▸ TASK
Set down, exactly as written, only the lines starting with the one that holds "Reconstruct this shot" and ending with the one that holds "what is given".

▸ DATA PROVIDED

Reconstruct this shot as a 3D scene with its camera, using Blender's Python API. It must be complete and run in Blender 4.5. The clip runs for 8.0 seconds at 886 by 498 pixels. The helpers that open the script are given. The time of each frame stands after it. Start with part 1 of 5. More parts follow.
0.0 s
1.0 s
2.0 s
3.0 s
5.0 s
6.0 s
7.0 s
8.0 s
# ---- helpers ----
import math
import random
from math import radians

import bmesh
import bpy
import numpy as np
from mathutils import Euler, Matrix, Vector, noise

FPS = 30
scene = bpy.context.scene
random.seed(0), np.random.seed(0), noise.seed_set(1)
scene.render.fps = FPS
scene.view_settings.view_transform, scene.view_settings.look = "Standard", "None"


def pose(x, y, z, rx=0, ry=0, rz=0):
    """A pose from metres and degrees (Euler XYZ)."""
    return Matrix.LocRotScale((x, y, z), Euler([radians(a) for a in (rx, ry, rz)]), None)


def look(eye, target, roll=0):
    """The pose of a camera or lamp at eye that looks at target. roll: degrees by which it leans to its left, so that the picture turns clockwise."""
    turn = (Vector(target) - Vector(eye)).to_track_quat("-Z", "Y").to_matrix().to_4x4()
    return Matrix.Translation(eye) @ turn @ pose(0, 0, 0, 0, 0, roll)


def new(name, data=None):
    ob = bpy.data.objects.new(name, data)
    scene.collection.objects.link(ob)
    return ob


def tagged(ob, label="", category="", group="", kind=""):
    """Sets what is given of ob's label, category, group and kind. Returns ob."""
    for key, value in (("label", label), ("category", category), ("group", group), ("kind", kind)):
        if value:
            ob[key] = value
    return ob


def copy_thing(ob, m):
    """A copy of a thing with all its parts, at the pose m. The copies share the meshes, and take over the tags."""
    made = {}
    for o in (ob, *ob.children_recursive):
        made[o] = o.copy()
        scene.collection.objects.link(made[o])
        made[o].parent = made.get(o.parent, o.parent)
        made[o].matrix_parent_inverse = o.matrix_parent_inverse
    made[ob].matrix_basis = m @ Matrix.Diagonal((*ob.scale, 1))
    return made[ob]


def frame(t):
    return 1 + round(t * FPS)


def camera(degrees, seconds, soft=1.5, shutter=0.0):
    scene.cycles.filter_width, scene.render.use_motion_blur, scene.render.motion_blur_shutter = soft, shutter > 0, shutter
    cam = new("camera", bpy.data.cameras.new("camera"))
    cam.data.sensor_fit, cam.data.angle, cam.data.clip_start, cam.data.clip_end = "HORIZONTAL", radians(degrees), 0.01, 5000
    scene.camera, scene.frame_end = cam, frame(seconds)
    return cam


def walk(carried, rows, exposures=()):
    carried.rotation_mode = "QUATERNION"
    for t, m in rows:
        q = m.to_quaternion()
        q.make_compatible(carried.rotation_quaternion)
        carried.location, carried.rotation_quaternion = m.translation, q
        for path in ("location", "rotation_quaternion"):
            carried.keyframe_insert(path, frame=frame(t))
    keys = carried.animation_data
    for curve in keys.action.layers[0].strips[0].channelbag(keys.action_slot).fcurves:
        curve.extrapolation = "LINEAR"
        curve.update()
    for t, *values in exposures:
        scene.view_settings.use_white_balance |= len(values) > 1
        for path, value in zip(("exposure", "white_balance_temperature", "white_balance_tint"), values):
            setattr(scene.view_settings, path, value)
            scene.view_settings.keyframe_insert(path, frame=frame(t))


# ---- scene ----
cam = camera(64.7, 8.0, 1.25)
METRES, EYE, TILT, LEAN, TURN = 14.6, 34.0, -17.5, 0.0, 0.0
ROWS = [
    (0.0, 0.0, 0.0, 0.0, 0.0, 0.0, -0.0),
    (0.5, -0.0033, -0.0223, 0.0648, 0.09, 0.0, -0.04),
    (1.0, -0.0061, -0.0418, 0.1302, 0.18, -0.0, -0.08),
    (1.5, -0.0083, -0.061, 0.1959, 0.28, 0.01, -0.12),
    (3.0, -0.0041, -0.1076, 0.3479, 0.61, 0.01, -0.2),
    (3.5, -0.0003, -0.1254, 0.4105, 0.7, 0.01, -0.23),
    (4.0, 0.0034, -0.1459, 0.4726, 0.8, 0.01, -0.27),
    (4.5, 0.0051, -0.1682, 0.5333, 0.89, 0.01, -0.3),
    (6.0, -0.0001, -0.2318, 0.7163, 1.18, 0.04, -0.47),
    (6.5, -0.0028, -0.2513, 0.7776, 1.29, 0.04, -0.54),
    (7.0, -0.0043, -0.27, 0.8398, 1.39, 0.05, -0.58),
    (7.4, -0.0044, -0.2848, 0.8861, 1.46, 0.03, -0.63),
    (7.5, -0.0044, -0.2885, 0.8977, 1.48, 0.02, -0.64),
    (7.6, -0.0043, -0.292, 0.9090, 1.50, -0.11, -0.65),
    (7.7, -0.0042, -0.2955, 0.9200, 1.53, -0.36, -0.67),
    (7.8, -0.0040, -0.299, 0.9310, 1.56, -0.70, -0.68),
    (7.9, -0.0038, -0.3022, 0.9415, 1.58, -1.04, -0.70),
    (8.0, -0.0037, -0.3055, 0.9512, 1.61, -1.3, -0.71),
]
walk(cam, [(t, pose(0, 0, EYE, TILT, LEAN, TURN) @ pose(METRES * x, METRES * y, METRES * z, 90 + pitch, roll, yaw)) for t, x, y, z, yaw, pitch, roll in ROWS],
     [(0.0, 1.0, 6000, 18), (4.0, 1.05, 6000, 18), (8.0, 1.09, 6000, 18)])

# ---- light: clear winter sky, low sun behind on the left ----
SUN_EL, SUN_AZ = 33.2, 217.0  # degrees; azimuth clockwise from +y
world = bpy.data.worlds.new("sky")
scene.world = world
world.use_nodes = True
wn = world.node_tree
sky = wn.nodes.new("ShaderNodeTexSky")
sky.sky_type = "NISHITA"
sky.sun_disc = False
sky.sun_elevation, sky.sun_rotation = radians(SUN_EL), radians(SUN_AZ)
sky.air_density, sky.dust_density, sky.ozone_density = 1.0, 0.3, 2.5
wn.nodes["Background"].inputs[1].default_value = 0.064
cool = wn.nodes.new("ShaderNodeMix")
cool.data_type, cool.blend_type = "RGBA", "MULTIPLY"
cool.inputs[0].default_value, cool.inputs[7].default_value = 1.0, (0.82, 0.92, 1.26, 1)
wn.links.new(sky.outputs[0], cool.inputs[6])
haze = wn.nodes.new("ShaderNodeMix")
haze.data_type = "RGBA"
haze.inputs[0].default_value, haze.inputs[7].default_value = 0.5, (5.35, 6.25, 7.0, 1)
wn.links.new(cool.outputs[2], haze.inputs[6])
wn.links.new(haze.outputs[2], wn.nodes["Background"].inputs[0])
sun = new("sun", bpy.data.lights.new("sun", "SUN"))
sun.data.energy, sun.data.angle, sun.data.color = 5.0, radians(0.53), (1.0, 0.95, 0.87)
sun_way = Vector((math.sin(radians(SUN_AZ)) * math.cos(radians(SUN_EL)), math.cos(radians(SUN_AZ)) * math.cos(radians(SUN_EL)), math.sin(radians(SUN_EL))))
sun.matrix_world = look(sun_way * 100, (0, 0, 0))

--

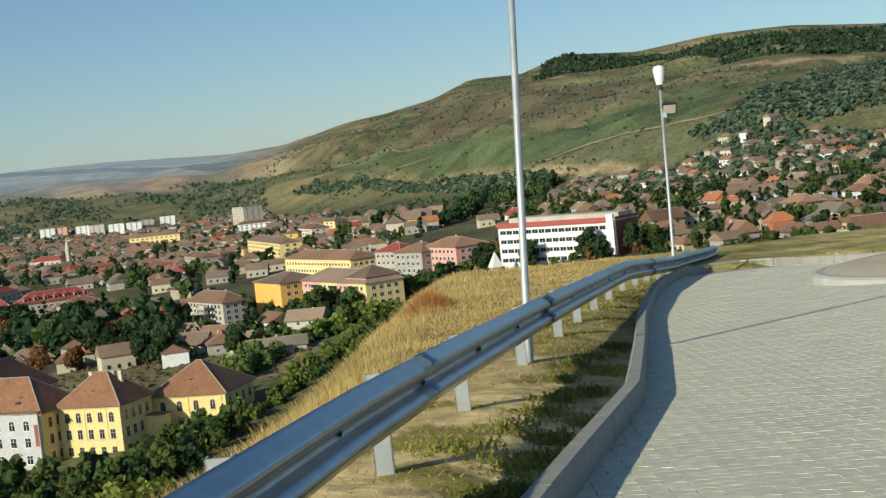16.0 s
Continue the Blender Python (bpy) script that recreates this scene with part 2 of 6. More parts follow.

▸ COMPLETED TASK
Reconstruct this shot as a 3D scene with its camera, using Blender's Python API. It must be complete and run in Blender 4.5. The clip runs for 8.0 seconds at 886 by 498 pixels. The helpers that open the script are given. The time of each frame stands after it. Start with part 1 of 5. More parts follow.
0.0 s
1.0 s
2.0 s
3.0 s
5.0 s
6.0 s
7.0 s
8.0 s
# ---- helpers ----
import math
import random
from math import radians

import bmesh
import bpy
import numpy as np
from mathutils import Euler, Matrix, Vector, noise

FPS = 30
scene = bpy.context.scene
random.seed(0), np.random.seed(0), noise.seed_set(1)
scene.render.fps = FPS
scene.view_settings.view_transform, scene.view_settings.look = "Standard", "None"


def pose(x, y, z, rx=0, ry=0, rz=0):
    """A pose from metres and degrees (Euler XYZ)."""
    return Matrix.LocRotScale((x, y, z), Euler([radians(a) for a in (rx, ry, rz)]), None)


def look(eye, target, roll=0):
    """The pose of a camera or lamp at eye that looks at target. roll: degrees by which it leans to its left, so that the picture turns clockwise."""
    turn = (Vector(target) - Vector(eye)).to_track_quat("-Z", "Y").to_matrix().to_4x4()
    return Matrix.Translation(eye) @ turn @ pose(0, 0, 0, 0, 0, roll)


def new(name, data=None):
    ob = bpy.data.objects.new(name, data)
    scene.collection.objects.link(ob)
    return ob


def tagged(ob, label="", category="", group="", kind=""):
    """Sets what is given of ob's label, category, group and kind. Returns ob."""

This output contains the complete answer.